Tylko do końca roku Polacy mogą wymienić w NBP stare banknoty, sprzed denominacji w 1995 roku. - Przez trzy ostatnie miesiące obywatele zwrócili i wymienili u nas trzy miliony złotych. I jeśli nie chcą 1 stycznia zostać z banknotami, które będą miały tylko sentymentalną wartość, to niech postąpią tak z pozostałymi - zachęca Marcin Kaszuba, dyrektor departamentu komunikacji i promocji NBP.
W rękach Polaków nadal znajduje się około 170 milionów (nowych) złotych w starych banknotach. Za trzy dni stracą one swoją wartość. Tego dnia oficjalnie zakończy się denominacja, która rozpoczęła się 1 stycznia 1995 roku. - Pozostanie co najwyżej wartość sentymentalna - przypomina Kaszuba.
Czy Polacy w ostatnich dniach będą szturmować kasy banków? Raczej nie, bo wielu rzeczywiście sentyment, o którym mówi dyrektor komunikacji i promocji w NBP, wystarczy. - W ostatnim czasie wymieniają jednak więcej.
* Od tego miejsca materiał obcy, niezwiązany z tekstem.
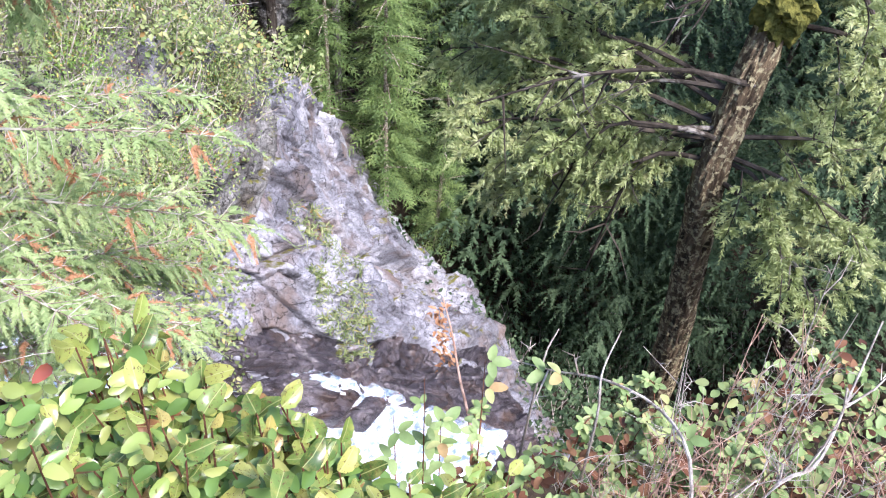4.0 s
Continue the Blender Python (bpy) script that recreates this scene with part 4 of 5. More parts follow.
def bough(V, F, rng, start, way, length, sag, radius, sprays, leaf, forks=None, step=0.42, jitter=0.16, bare=0.18):
    """A branch with side twigs; collects the places and ways of its sprays."""
    start, way = np.array(start, float), unit(np.array(way, float))
    side = unit(np.cross(way, (0, 0, 1.0)))
    pts, rad = [], []
    for t in np.linspace(0, 1, 8):
        pts.append(start + way * length * t - np.array([0, 0, 1]) * sag * length * t * t + side * 0.04 * length * math.sin(4 * t + length * 9))
        rad.append(radius * (1 - 0.85 * t) + 0.001)
    tube(V, F, pts, rad, 5)
    pts = np.array(pts)
    for t in np.arange(bare, 1.0, leaf * step / length):
        i = min(int(t * 7), 6)
        p = pts[i] + (pts[i + 1] - pts[i]) * (t * 7 - i)
        for q in (-1, 1):
            d = way * 0.7 + q * side * rng.uniform(0.5, 1.0) + np.array([0, 0, rng.normal(-0.1, jitter)])
            ln = leaf * rng.uniform(0.6, 1.4) * (1.25 - 0.5 * t)
            sprays.append((p, d, ln))
            if forks and rng.uniform() < 0.6:
                e = p + unit(d) * ln * 0.6
                tube(*forks, [p, e], [radius * 0.22 + 0.0008, 0.0008], 3)
                sprays.append((p + unit(d) * ln * 0.4, d + q * side * 0.6 - way * 0.2 + np.array([0, 0, -0.25]), ln * 0.8))
                sprays.append((p + unit(d) * ln * 0.4, d - q * side * 0.5 + way * 0.4, ln * 0.8))
    sprays.append((pts[-1], way - np.array([0, 0, sag]), leaf * 1.2))


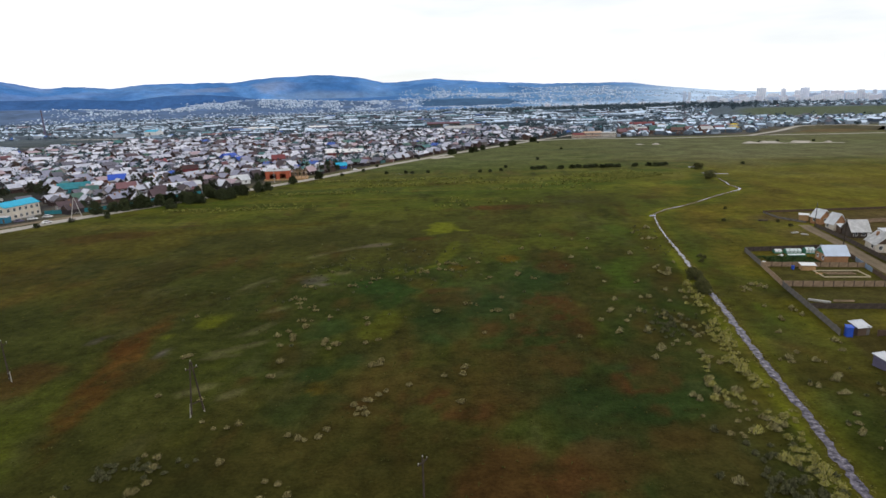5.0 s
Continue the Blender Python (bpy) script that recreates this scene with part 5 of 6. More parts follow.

Od stycznia do października, zanim ruszyła nasza akcja "wymieńmy się", było to tylko 0,3 miliona złotych. W ostatnich trzech miesiącach powyżej trzech milionów - mówi Kaszuba.
Grosz za "stówkę"
10 zł z Józefem Bemem, 50 zł z Karolem Świerczewskim, 100 zł z Ludwikiem Waryńskim czy 200 zł z Jarosławem Dąbrowskim - pieniądze, którymi posługiwano się w Polsce w okresie PRL i na początku lat 90.
Dziś można je jeszcze wymienić we wszystkich 16 oddziałach okręgowych NBP działających na terenie całego kraju oraz w każdym banku komercyjnym, który prowadzi działalność kasową. Za popularną czerwoną stówę z Waryńskim dostaniemy dziś 1 grosz. Najniższą kwotą podlegającą wymianie jest właśnie 100 starych złotych. Jeśli ktoś chciałby wymienić monety czy banknoty o niższych nominałach, to musi z nich uzbierać taką kwotę. - Przecież pół grosza nikomu nie damy - tłumaczy Kaszuba.